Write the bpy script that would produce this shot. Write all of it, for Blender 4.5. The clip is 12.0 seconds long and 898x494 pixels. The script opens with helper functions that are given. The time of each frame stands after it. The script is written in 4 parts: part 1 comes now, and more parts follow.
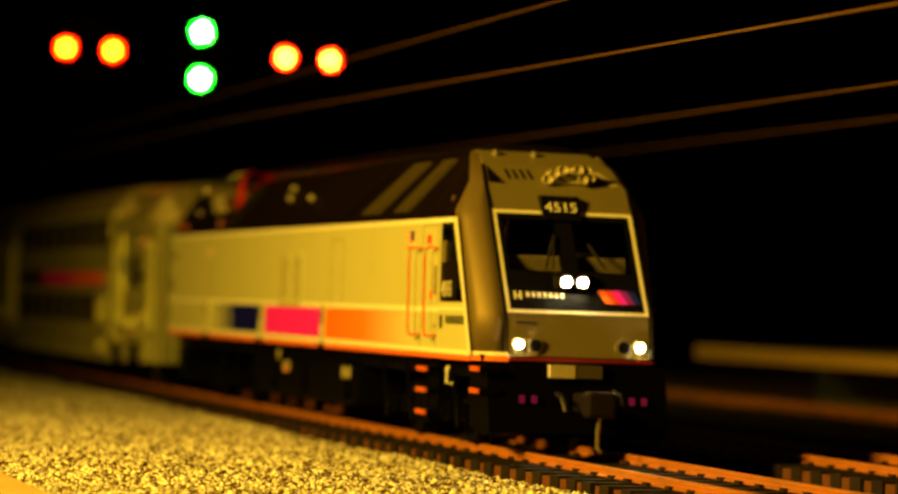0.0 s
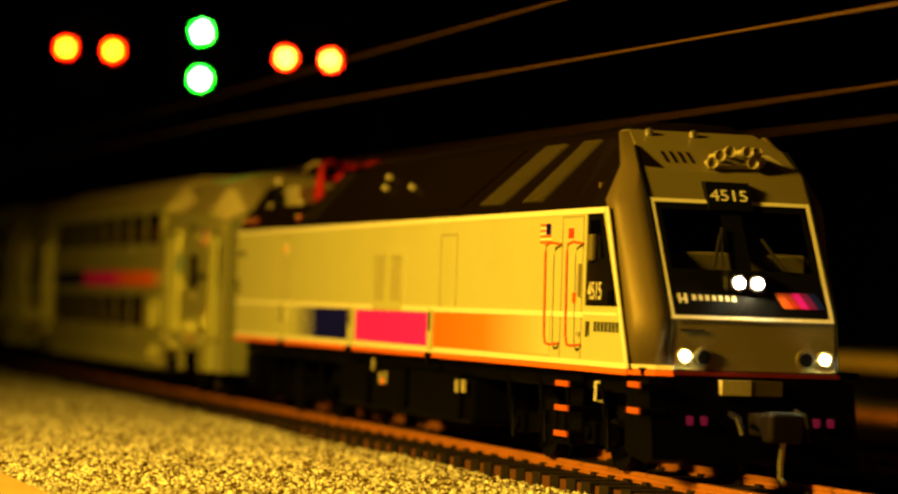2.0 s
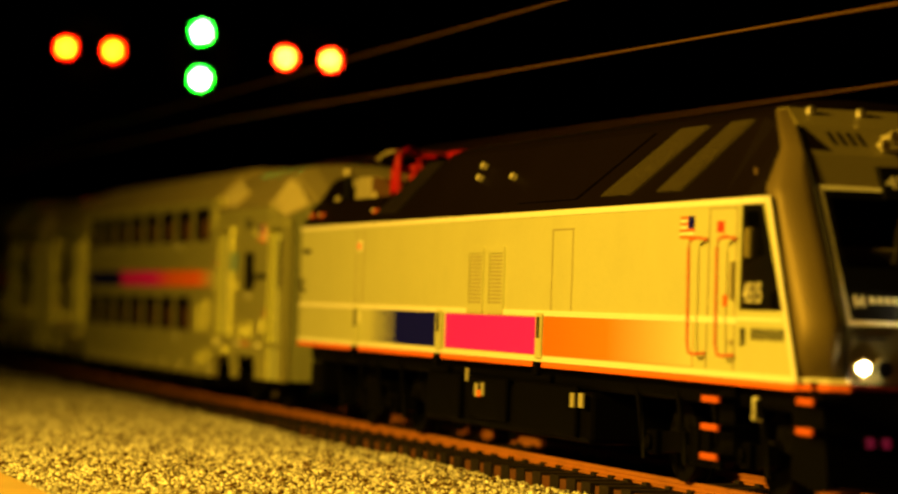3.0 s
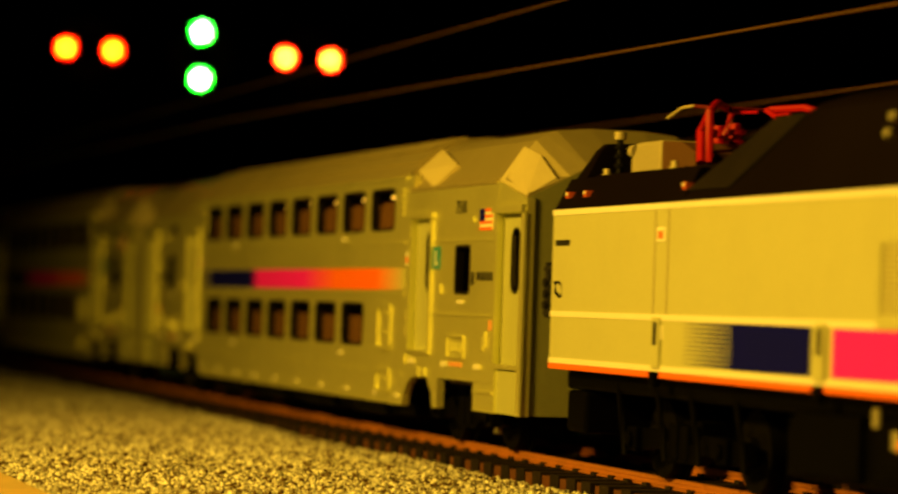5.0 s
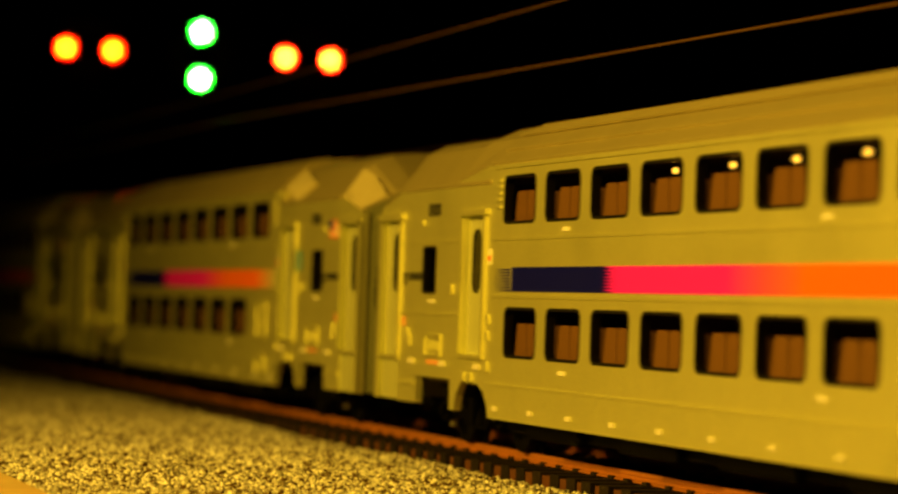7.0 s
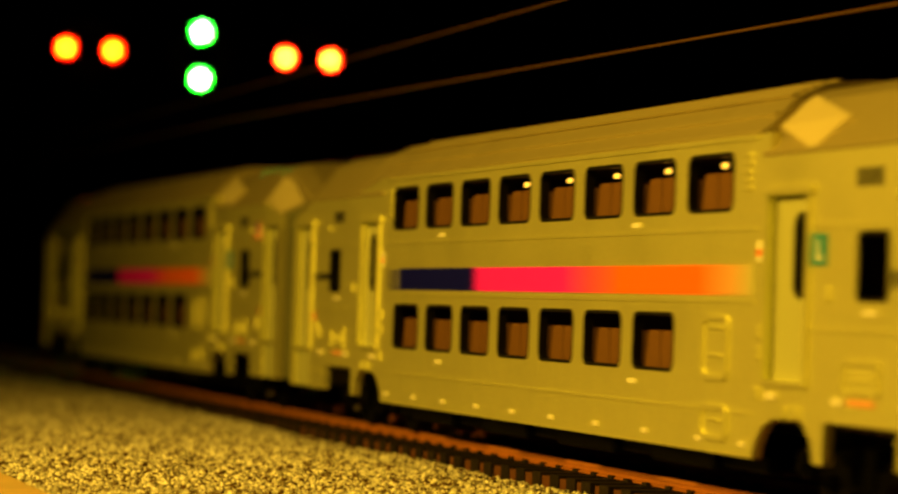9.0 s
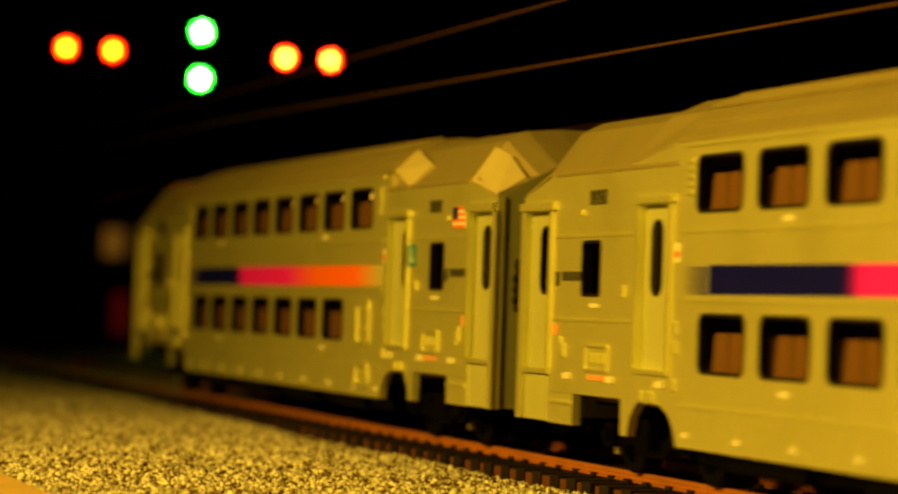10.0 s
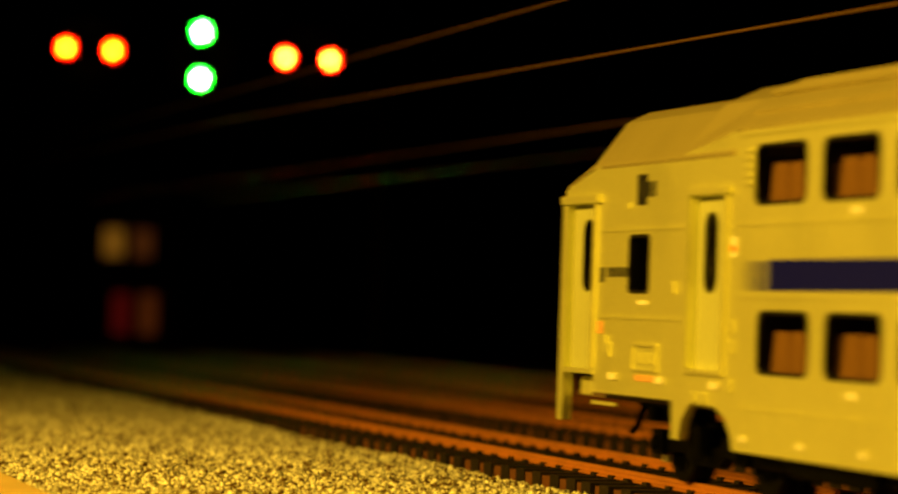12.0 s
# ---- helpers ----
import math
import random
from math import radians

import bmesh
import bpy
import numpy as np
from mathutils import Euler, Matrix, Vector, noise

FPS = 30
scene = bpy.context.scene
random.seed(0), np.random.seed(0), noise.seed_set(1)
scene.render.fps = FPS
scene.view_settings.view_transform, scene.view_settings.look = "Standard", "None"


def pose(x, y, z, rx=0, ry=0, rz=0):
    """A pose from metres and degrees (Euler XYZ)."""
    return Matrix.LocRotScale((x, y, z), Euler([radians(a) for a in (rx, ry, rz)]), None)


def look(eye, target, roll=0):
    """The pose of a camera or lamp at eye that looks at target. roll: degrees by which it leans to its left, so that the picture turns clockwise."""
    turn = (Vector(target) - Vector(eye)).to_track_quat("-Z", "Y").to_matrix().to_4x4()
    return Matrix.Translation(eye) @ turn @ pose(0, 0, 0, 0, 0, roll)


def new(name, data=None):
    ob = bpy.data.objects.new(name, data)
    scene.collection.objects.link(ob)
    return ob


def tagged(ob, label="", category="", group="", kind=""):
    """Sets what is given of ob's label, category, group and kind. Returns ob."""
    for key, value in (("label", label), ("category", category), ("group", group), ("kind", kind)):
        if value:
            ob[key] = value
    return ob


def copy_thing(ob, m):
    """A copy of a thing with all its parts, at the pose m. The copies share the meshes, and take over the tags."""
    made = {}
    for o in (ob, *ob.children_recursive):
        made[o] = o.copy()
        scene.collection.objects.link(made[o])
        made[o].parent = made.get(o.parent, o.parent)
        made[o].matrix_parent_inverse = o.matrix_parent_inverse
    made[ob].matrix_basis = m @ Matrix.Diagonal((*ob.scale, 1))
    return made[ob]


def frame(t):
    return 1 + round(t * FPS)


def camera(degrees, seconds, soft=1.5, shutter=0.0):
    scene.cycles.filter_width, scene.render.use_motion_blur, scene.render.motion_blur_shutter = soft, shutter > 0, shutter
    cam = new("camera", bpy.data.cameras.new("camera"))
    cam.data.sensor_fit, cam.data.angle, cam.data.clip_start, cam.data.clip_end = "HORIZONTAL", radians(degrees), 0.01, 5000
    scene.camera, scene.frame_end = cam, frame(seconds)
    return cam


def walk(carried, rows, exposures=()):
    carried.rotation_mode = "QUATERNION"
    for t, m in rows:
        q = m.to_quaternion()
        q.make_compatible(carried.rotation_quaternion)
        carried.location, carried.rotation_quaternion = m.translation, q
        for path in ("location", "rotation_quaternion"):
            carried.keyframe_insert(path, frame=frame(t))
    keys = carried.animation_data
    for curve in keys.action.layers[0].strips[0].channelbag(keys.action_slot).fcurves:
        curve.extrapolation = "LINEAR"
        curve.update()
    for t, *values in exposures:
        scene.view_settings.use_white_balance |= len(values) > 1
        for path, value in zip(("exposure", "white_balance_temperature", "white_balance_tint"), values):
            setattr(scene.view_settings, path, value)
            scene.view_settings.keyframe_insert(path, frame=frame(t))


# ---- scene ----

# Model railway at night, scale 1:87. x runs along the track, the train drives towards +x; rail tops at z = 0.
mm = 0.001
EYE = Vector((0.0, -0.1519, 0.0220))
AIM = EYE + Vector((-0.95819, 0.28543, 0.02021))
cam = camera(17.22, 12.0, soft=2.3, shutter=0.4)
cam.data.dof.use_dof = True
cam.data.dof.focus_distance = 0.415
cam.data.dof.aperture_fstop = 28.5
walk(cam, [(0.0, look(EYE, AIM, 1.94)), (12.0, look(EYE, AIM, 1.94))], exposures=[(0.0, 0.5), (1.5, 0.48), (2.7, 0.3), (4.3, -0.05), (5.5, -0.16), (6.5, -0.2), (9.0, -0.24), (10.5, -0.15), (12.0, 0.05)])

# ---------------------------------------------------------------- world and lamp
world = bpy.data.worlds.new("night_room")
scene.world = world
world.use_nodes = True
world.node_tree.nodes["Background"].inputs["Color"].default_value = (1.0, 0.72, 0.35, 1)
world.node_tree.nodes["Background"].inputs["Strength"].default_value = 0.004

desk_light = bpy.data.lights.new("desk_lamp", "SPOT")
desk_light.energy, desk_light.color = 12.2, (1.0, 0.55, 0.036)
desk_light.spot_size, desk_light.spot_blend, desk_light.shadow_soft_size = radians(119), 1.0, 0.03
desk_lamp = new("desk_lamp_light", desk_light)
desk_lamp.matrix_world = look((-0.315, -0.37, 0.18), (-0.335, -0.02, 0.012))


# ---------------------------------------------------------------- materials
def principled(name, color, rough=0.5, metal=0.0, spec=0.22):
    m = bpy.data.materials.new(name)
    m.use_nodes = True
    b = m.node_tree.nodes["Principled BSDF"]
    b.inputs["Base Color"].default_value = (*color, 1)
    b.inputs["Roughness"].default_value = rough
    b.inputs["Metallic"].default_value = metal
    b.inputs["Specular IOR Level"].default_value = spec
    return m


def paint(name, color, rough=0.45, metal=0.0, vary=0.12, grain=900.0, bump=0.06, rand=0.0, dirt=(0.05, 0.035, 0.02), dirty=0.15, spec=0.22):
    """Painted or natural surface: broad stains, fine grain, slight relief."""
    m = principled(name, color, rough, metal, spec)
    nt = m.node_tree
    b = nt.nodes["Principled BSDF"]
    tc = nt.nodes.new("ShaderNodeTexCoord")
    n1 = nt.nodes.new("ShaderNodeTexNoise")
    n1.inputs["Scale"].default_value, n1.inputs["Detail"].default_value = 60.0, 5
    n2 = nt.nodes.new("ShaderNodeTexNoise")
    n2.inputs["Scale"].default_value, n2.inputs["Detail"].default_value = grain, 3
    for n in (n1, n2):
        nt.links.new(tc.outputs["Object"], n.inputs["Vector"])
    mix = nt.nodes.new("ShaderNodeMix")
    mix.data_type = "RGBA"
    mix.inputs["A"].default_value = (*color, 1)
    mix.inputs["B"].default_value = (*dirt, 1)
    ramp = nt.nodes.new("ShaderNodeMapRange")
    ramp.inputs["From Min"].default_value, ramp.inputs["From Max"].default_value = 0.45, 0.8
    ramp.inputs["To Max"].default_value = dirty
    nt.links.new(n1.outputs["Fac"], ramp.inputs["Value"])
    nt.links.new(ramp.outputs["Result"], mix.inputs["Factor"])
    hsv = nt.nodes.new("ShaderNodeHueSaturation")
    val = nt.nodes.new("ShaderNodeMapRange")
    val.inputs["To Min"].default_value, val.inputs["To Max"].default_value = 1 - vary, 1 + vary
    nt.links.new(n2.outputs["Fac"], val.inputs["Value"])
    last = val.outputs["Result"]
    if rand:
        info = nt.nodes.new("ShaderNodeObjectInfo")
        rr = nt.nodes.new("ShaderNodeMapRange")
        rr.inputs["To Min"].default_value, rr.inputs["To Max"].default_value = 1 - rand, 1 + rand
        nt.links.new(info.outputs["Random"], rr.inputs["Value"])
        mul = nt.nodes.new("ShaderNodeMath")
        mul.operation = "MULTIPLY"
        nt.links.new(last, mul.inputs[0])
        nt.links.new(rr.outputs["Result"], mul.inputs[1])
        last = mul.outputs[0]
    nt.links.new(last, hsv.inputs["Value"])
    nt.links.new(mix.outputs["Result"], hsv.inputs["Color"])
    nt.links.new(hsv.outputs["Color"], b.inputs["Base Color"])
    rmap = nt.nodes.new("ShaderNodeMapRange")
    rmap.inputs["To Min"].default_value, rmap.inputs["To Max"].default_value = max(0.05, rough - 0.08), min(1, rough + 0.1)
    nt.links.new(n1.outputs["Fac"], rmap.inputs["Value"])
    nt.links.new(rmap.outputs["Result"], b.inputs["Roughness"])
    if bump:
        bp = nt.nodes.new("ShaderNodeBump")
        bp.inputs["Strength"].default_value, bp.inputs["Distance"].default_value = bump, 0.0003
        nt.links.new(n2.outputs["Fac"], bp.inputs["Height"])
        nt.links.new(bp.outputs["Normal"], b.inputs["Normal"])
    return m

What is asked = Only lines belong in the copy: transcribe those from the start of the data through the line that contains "return Matrix.Translation(eye) @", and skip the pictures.

Reply to the exercise =
Write the bpy script that would produce this shot. Write all of it, for Blender 4.5. The clip is 12.0 seconds long and 898x494 pixels. The script opens with helper functions that are given. The time of each frame stands after it. The script is written in 4 parts: part 1 comes now, and more parts follow.
0.0 s
2.0 s
3.0 s
5.0 s
7.0 s
9.0 s
10.0 s
12.0 s
# ---- helpers ----
import math
import random
from math import radians

import bmesh
import bpy
import numpy as np
from mathutils import Euler, Matrix, Vector, noise

FPS = 30
scene = bpy.context.scene
random.seed(0), np.random.seed(0), noise.seed_set(1)
scene.render.fps = FPS
scene.view_settings.view_transform, scene.view_settings.look = "Standard", "None"


def pose(x, y, z, rx=0, ry=0, rz=0):
    """A pose from metres and degrees (Euler XYZ)."""
    return Matrix.LocRotScale((x, y, z), Euler([radians(a) for a in (rx, ry, rz)]), None)


def look(eye, target, roll=0):
    """The pose of a camera or lamp at eye that looks at target. roll: degrees by which it leans to its left, so that the picture turns clockwise."""
    turn = (Vector(target) - Vector(eye)).to_track_quat("-Z", "Y").to_matrix().to_4x4()
    return Matrix.Translation(eye) @ turn @ pose(0, 0, 0, 0, 0, roll)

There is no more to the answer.